● Given information:
[START]

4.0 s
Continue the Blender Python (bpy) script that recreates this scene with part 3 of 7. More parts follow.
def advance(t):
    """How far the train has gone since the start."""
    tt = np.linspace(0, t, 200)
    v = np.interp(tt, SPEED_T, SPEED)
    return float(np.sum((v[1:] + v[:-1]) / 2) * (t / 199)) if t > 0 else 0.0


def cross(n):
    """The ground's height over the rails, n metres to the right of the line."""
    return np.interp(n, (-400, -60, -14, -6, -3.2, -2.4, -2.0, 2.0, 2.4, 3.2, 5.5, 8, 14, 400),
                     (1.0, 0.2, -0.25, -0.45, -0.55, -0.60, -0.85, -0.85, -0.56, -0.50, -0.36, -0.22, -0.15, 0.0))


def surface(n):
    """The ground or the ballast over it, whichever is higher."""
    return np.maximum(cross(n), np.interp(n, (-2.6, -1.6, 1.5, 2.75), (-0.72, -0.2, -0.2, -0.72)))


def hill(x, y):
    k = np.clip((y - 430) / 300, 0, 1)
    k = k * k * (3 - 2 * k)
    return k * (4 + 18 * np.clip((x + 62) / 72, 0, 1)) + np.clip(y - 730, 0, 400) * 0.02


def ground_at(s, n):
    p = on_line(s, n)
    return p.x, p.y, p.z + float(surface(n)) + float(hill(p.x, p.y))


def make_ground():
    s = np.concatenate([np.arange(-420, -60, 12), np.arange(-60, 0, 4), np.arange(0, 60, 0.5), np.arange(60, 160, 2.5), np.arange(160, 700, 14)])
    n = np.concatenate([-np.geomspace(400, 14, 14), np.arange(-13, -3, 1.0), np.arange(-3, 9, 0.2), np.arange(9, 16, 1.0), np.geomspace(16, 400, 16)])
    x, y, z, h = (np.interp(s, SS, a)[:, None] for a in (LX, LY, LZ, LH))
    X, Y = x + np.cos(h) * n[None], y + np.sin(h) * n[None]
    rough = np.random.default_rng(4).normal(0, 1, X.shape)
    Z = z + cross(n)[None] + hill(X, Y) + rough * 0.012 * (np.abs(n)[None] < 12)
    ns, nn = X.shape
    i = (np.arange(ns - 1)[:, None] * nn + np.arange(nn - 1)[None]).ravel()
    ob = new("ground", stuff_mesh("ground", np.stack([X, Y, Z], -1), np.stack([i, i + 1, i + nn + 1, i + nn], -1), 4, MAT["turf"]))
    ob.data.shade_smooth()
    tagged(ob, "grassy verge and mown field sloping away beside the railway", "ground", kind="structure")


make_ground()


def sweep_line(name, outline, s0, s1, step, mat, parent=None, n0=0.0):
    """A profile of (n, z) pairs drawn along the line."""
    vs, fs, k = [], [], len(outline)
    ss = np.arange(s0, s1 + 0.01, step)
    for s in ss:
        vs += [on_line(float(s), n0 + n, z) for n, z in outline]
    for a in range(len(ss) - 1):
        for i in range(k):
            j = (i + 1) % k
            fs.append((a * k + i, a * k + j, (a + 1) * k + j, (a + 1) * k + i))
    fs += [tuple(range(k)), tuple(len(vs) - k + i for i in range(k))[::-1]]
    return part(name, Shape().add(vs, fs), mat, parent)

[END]

● To be done:
Write out the whole listing again. Match it word for word.

● Answer for this exercise:
4.0 s
Continue the Blender Python (bpy) script that recreates this scene with part 3 of 7. More parts follow.
def advance(t):
    """How far the train has gone since the start."""
    tt = np.linspace(0, t, 200)
    v = np.interp(tt, SPEED_T, SPEED)
    return float(np.sum((v[1:] + v[:-1]) / 2) * (t / 199)) if t > 0 else 0.0


def cross(n):
    """The ground's height over the rails, n metres to the right of the line."""
    return np.interp(n, (-400, -60, -14, -6, -3.2, -2.4, -2.0, 2.0, 2.4, 3.2, 5.5, 8, 14, 400),
                     (1.0, 0.2, -0.25, -0.45, -0.55, -0.60, -0.85, -0.85, -0.56, -0.50, -0.36, -0.22, -0.15, 0.0))


def surface(n):
    """The ground or the ballast over it, whichever is higher."""
    return np.maximum(cross(n), np.interp(n, (-2.6, -1.6, 1.5, 2.75), (-0.72, -0.2, -0.2, -0.72)))


def hill(x, y):
    k = np.clip((y - 430) / 300, 0, 1)
    k = k * k * (3 - 2 * k)
    return k * (4 + 18 * np.clip((x + 62) / 72, 0, 1)) + np.clip(y - 730, 0, 400) * 0.02


def ground_at(s, n):
    p = on_line(s, n)
    return p.x, p.y, p.z + float(surface(n)) + float(hill(p.x, p.y))


def make_ground():
    s = np.concatenate([np.arange(-420, -60, 12), np.arange(-60, 0, 4), np.arange(0, 60, 0.5), np.arange(60, 160, 2.5), np.arange(160, 700, 14)])
    n = np.concatenate([-np.geomspace(400, 14, 14), np.arange(-13, -3, 1.0), np.arange(-3, 9, 0.2), np.arange(9, 16, 1.0), np.geomspace(16, 400, 16)])
    x, y, z, h = (np.interp(s, SS, a)[:, None] for a in (LX, LY, LZ, LH))
    X, Y = x + np.cos(h) * n[None], y + np.sin(h) * n[None]
    rough = np.random.default_rng(4).normal(0, 1, X.shape)
    Z = z + cross(n)[None] + hill(X, Y) + rough * 0.012 * (np.abs(n)[None] < 12)
    ns, nn = X.shape
    i = (np.arange(ns - 1)[:, None] * nn + np.arange(nn - 1)[None]).ravel()
    ob = new("ground", stuff_mesh("ground", np.stack([X, Y, Z], -1), np.stack([i, i + 1, i + nn + 1, i + nn], -1), 4, MAT["turf"]))
    ob.data.shade_smooth()
    tagged(ob, "grassy verge and mown field sloping away beside the railway", "ground", kind="structure")


make_ground()


def sweep_line(name, outline, s0, s1, step, mat, parent=None, n0=0.0):
    """A profile of (n, z) pairs drawn along the line."""
    vs, fs, k = [], [], len(outline)
    ss = np.arange(s0, s1 + 0.01, step)
    for s in ss:
        vs += [on_line(float(s), n0 + n, z) for n, z in outline]
    for a in range(len(ss) - 1):
        for i in range(k):
            j = (i + 1) % k
            fs.append((a * k + i, a * k + j, (a + 1) * k + j, (a + 1) * k + i))
    fs += [tuple(range(k)), tuple(len(vs) - k + i for i in range(k))[::-1]]
    return part(name, Shape().add(vs, fs), mat, parent)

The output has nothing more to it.